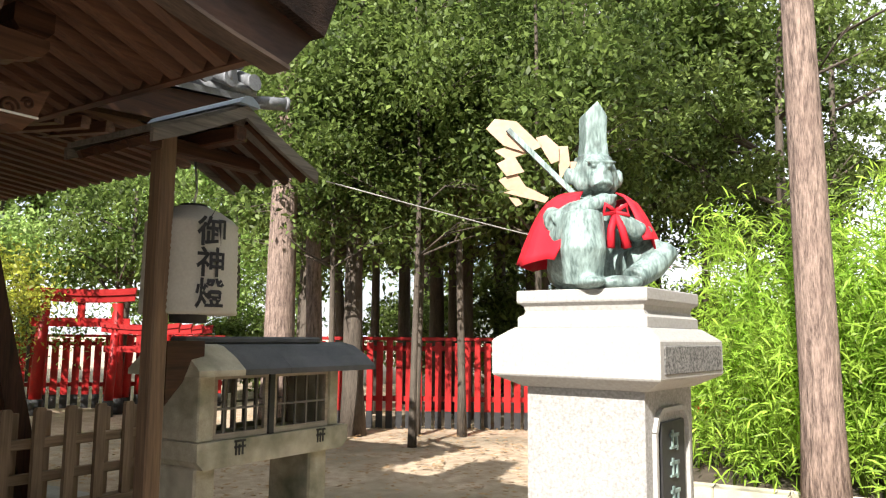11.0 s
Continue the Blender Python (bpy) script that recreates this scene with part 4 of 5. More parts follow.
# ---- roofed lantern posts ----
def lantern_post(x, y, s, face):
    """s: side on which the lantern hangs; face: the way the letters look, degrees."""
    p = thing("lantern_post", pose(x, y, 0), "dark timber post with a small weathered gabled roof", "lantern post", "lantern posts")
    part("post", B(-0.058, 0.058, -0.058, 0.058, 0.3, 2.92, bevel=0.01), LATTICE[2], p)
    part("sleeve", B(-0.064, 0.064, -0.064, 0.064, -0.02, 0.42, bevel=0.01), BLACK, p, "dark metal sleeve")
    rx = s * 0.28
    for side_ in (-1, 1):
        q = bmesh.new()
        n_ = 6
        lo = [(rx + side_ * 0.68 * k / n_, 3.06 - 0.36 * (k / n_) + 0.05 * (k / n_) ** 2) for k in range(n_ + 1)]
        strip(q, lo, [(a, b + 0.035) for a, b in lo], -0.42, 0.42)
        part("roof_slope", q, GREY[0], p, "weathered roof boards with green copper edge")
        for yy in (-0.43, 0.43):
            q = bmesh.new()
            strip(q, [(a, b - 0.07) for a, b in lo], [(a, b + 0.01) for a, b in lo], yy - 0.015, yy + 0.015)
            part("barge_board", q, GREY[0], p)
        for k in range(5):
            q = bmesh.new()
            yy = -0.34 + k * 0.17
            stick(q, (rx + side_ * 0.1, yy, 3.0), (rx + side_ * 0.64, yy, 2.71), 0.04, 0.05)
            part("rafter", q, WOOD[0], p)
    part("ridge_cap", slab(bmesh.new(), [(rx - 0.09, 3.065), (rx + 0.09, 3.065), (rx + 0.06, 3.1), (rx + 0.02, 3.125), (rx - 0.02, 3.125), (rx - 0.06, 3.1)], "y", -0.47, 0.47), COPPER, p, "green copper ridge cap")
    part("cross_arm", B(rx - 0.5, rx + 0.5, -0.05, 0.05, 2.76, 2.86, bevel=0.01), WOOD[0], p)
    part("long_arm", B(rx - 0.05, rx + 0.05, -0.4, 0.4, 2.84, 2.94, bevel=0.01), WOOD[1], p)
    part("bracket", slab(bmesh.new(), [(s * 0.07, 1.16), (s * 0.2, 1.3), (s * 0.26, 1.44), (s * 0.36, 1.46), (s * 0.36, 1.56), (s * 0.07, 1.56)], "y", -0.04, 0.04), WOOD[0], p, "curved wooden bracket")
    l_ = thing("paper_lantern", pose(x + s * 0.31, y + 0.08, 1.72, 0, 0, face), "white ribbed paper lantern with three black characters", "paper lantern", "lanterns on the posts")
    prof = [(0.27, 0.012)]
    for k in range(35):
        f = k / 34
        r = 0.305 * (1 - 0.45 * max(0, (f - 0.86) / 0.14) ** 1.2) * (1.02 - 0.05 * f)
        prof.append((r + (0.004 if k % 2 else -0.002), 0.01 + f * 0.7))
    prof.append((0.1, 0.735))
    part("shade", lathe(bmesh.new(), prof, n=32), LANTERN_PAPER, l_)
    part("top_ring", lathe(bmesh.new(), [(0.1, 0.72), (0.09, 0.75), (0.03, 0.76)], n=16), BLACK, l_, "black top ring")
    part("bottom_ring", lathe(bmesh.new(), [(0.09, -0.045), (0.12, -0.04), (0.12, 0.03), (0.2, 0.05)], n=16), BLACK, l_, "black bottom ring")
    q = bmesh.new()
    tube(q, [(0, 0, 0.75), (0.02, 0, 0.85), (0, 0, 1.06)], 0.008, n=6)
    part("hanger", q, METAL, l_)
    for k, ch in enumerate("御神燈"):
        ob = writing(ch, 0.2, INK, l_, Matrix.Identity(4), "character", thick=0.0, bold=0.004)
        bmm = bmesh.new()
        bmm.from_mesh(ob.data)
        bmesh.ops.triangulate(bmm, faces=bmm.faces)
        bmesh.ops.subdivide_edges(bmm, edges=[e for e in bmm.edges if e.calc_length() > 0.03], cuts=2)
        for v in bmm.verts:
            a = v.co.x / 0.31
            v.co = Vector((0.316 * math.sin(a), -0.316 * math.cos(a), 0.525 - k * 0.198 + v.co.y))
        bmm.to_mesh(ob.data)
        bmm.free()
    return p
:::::
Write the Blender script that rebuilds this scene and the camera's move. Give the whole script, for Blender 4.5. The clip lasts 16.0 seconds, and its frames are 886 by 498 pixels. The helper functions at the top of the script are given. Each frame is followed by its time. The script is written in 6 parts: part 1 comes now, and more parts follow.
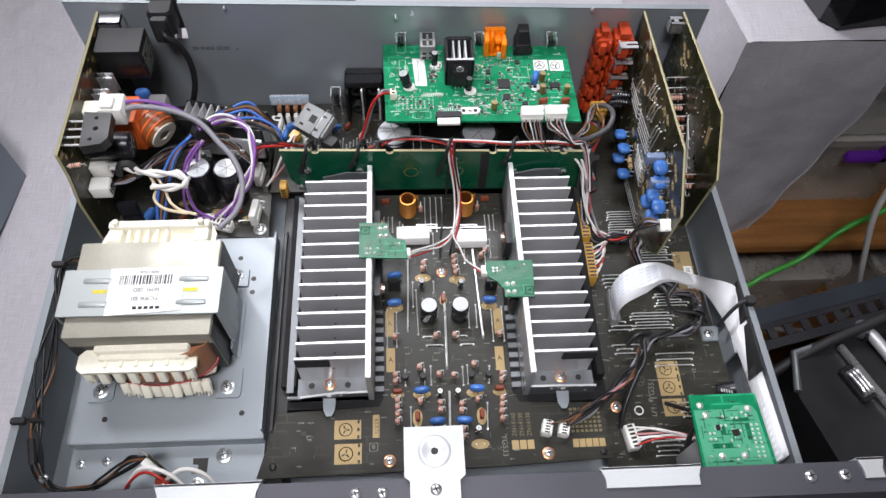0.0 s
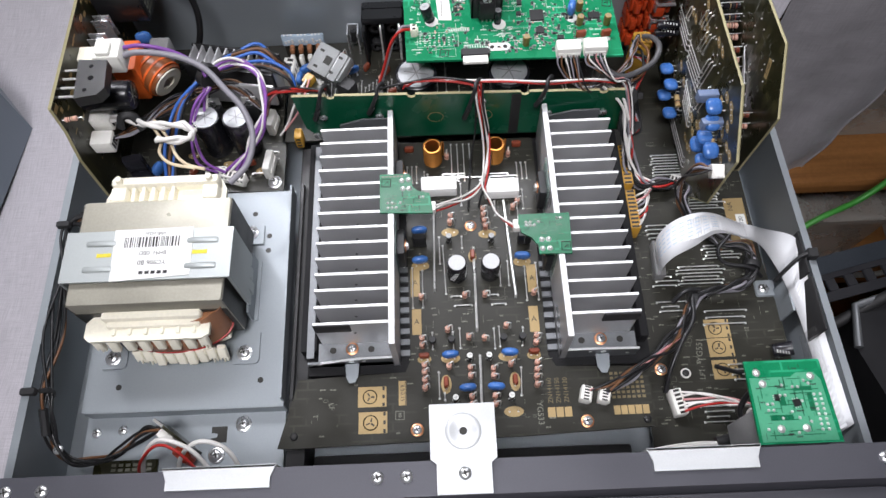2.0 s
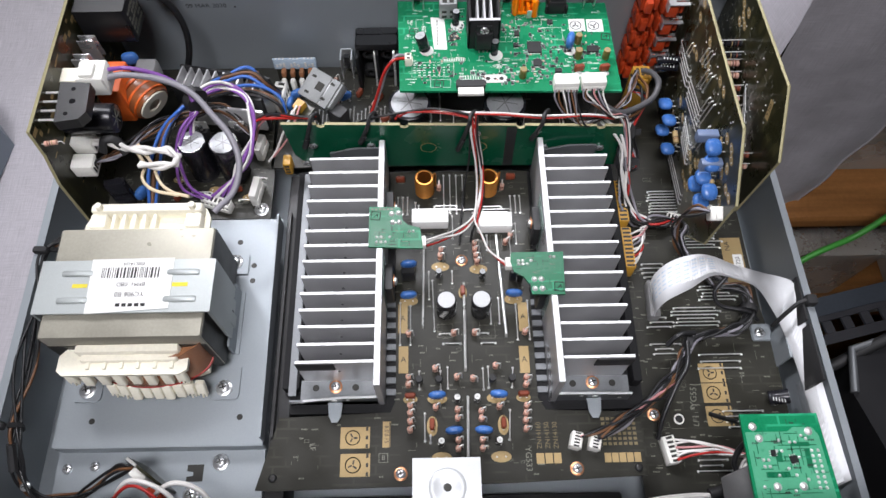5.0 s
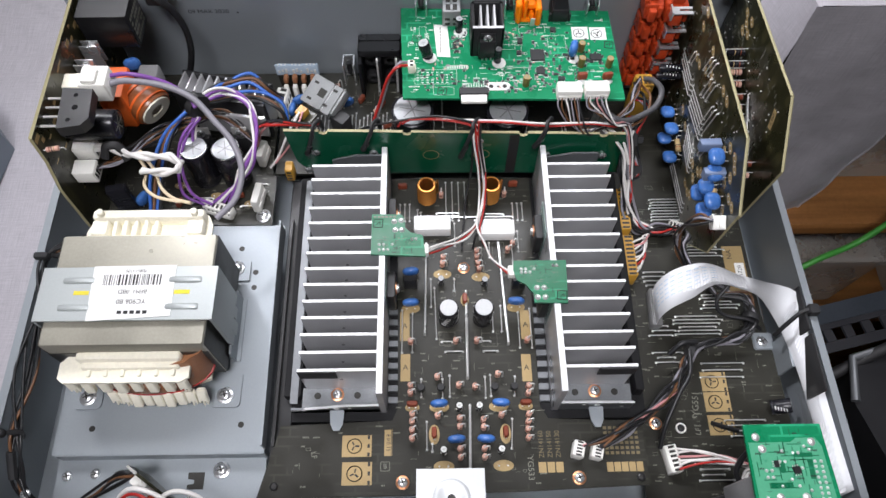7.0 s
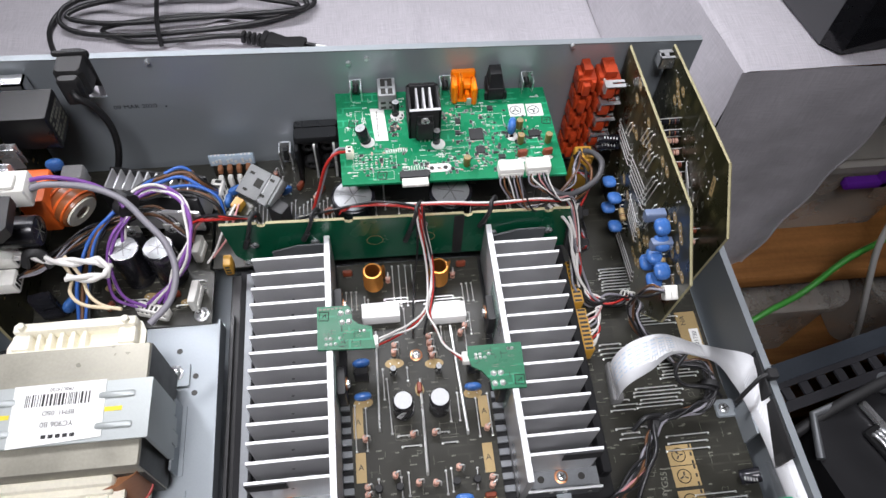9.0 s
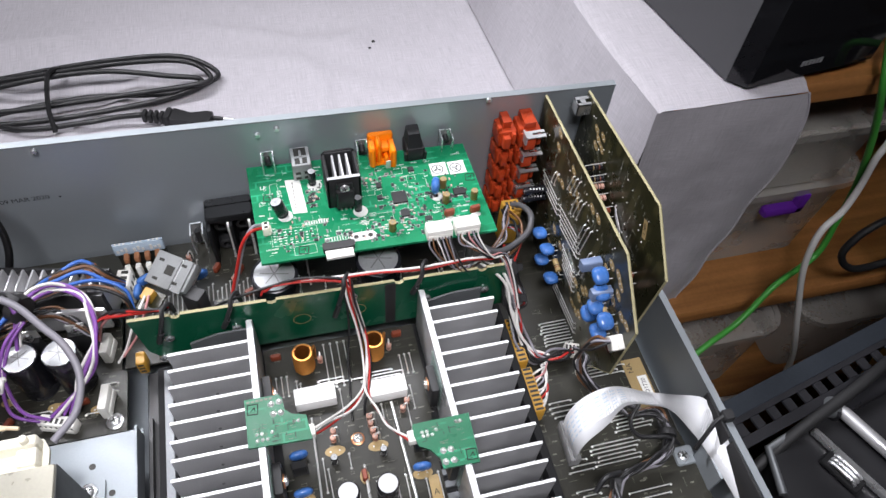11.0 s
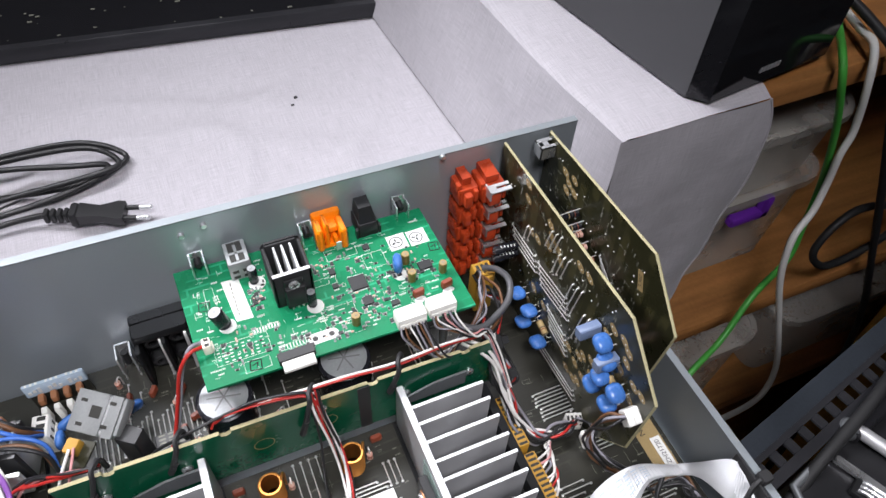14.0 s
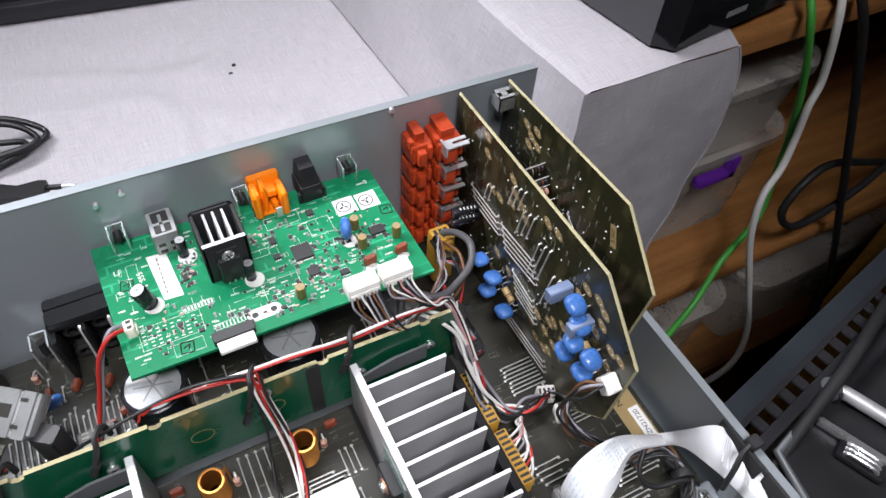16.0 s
:::::
TASK TO CARRY OUT>
Search the records for the word "that" and copy every line where it occurs.

EXPECTED OUTPUT>
Continue the Blender Python (bpy) script that recreates this scene with part 4 of 5. More parts follow.
Write the Blender script that rebuilds this scene and the camera's move. Give the whole script, for Blender 4.5. The clip lasts 16.0 seconds, and its frames are 886 by 498 pixels. The helper functions at the top of the script are given. Each frame is followed by its time. The script is written in 6 parts: part 1 comes now, and more parts follow.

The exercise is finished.